People from New Jersey are used to defending their state.
But, in fact, New Jersey has a history to brag about. Thomas Edison invented the light bulb, the phonograph and the movie camera there. Many decades later, Bell Labs invented the transistor in the state.
Geography favored New Jersey. On one end, it borders New York City, and on the other end is Philadelphia. That means easy access to Wall Street financing, transportation and industry headquarters.
That came true for silk, textiles and locomotives. Then in 1870, a smart young inventor named Thomas Edison set up shop in Newark.
"The things that make it attractive for Edison are the things that kind of make it attractive for a lot of aspiring people who come to New Jersey today," says Leonard DeGraaf, an archivist at the Thomas Edison National Historical Park in West Orange, N.J.
"Edison has the resources," DeGraaf adds. "He could live and work anywhere, and the fact that he decides to stay in New Jersey I think says something about how he perceived New Jersey as a good place for him to set up laboratories and build companies and manufacture his inventions."
Edison moved a bit south to Menlo Park, and, like a literal precursor to many a cartoon character, a light bulb lit up. The light bulb was one of his more than 1,000 patents. By the time he was working away on his phonograph and his moving camera, Edison had invented a new way of inventing itself.
"He creates the first industrial research and development laboratories and brings it within the corporation," DeGraaf says.
In other words, Edison invented the modern lab — teams of people working together, sharing ideas and perfecting devices. In the century after Edison, New Jersey became the place to set up shop if you wanted to invent. On top of all the other assets, the state had lots of inexpensive land available.
That's what made it attractive to Bell Labs. It spread out over several sites in the middle of the state and created many of the technologies that paved the way for 20th century inventions. One of its former facilities, which once held 6,000 engineers and researchers, is in the suburb of Holmdel.
"We perfected cellular communications in this building," says Edward Eckert, a Bell Labs corporate archivist. "Even before this building was built, we used this property for wireless research — transatlantic radio, telephone, microwave."
And not too far from there a group of Bell Lab scientists discovered the transistor — the root technology of all silicon chips.
So why didn't Silicon Valley rise up in New Jersey?

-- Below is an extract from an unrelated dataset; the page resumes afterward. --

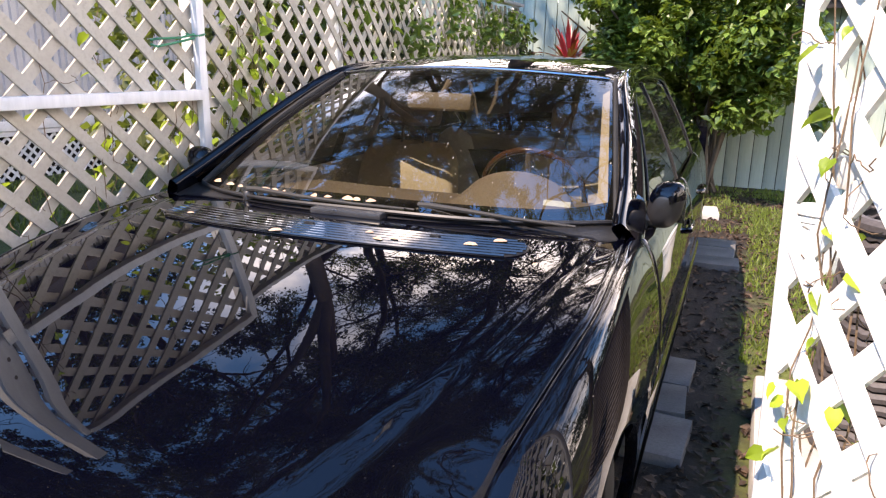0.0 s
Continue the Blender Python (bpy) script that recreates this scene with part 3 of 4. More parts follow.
body_rings = [basket_ring(z, -0.012) for z in (0.0, 0.2, 0.4, 0.6, 0.8)]
part("body", MB().add([p for r in body_rings for p in r], [(j * 56 + i, j * 56 + (i + 1) % 56, (j + 1) * 56 + (i + 1) % 56, (j + 1) * 56 + i) for j in range(4) for i in range(56)]), M_DARK, bin_)
for i in range(20):
    ring = basket_ring(0.022 + i * 0.040)
    part("woven_band", MB().tube([p + Vector((0, 0, 0.004 * (-1) ** j)) for j, p in enumerate(ring + ring[:1])], 0.0185, 6, cap=False), M_WICKER, bin_)
rim_ring = basket_ring(0.815, 0.012)
part("rim", MB().tube(rim_ring + rim_ring[:1], 0.026, 8, cap=False), M_WICKER, bin_)

# concrete pavers in the soil
rp = random.Random(11)


def paver(x, y, w, d, rz, tilt=0.0, h=0.045):
    mb = MB().box((-w / 2, -d / 2, -0.05), (w / 2, d / 2, h), 0.008)
    for i, p in enumerate(mb.v):
        q = Vector(p) * 3 + Vector((x * 7, y * 3, 0))
        mb.v[i] = (p[0] + 0.006 * noise.noise(q * 4), p[1] + 0.006 * noise.noise(q * 4 + Vector((5, 0, 0))), p[2])
    ob = solo("paver", mb, M_CONC, "grey concrete paving slab sunk in soil", "paver", "pavers along the car")
    ob.matrix_world = pose(x, y, 0, tilt, 0, rz)


for x, y, w, d, rz, tl in ((0.80, 2.17, 0.33, 0.33, -3, 0), (0.775, 2.49, 0.31, 0.30, 4, -2), (0.755, 2.80, 0.35, 0.30, -2, 1), (0.86, 4.90, 0.42, 0.24, 2, 0), (0.83, 5.17, 0.40, 0.26, -1, 1), (0.83, 5.46, 0.40, 0.26, 1, 0)):
    paver(x, y, w, d, rz, tl)
blk = MB().box((-0.09, -0.2, -0.02), (0.09, 0.2, 0.055), 0.008)
b_ = solo("concrete_block", blk, M_KERB, "pale concrete block lying on bare soil", "concrete block")
b_.matrix_world = pose(0.74, 6.75, 0, 0, 0, 6)

# bucket with lid
bucket = thing("bucket", "white plastic bucket with lid standing on grass", "bucket", m=pose(1.56, 5.13, 0.0))
part("pail", MB().lathe([(0.0, 0.006), (0.125, 0.0), (0.130, 0.01), (0.146, 0.30), (0.153, 0.302), (0.153, 0.318), (0.148, 0.32), (0.149, 0.352), (0.140, 0.352), (0.0, 0.350)], 40), M_BUCKET, bucket)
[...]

Johns Hopkins professor Stuart Leslie, who studies the history of science and technology, says it should have.
"If you were going to place a bet on whether it was going to be New Jersey or Northern California and you placed that bet, say, in 1950, where would you put your money?" Leslie says. "You'd obviously put it on New Jersey."
But a migration happened west because, as Leslie puts it, the East Coast had become "insular, isolated, self-contained."
Plus, big companies such as Bell Labs, demanded their employees remain loyal to only them.
"In California, the expectation that you would stay with a company for more than five years would be unusual," Leslie says. "And the expectation would be, in fact, that you may very well start your own company."
Some cultural differences were also shaped by the law. New Jersey has strict anti-competitive laws that make it hard to take what you learn at your job and create a new company.
William Shockley, one of those brilliant Nobel laureates who invented the transistor, moved to California to open his lab in Mountain View, the current home of Google. His employees also left to found their own companies.
It's not entirely fair to say innovation has vanished from the Garden State. New Jersey ranks 11th among the 50 states for tech industry employment, according to tech association CompTIA. But the excitement and experimentation surrounding Silicon Valley is but a whisper in New Jersey.
That Holmdel facility where Bell Labs perfected cellular communications is being redeveloped as a hub for startups like Vydia. It's a company that helps people make money on videos they post on social media.
"I'm from New Jersey, and I grew up in New Jersey," says Vydia CEO Roy LaManna. "I think it's becoming a tech hub because it was a tech hub. ... There's almost like no doubt in my mind that that's gonna happen. It just feels like something is happening here."
There's a lesson in what happened to New Jersey. Technology centers can shift and change. Bell Labs rested on its laurels; maybe it was a little smug. Nothing lasts forever. Smugness is not a New Jersey exclusive.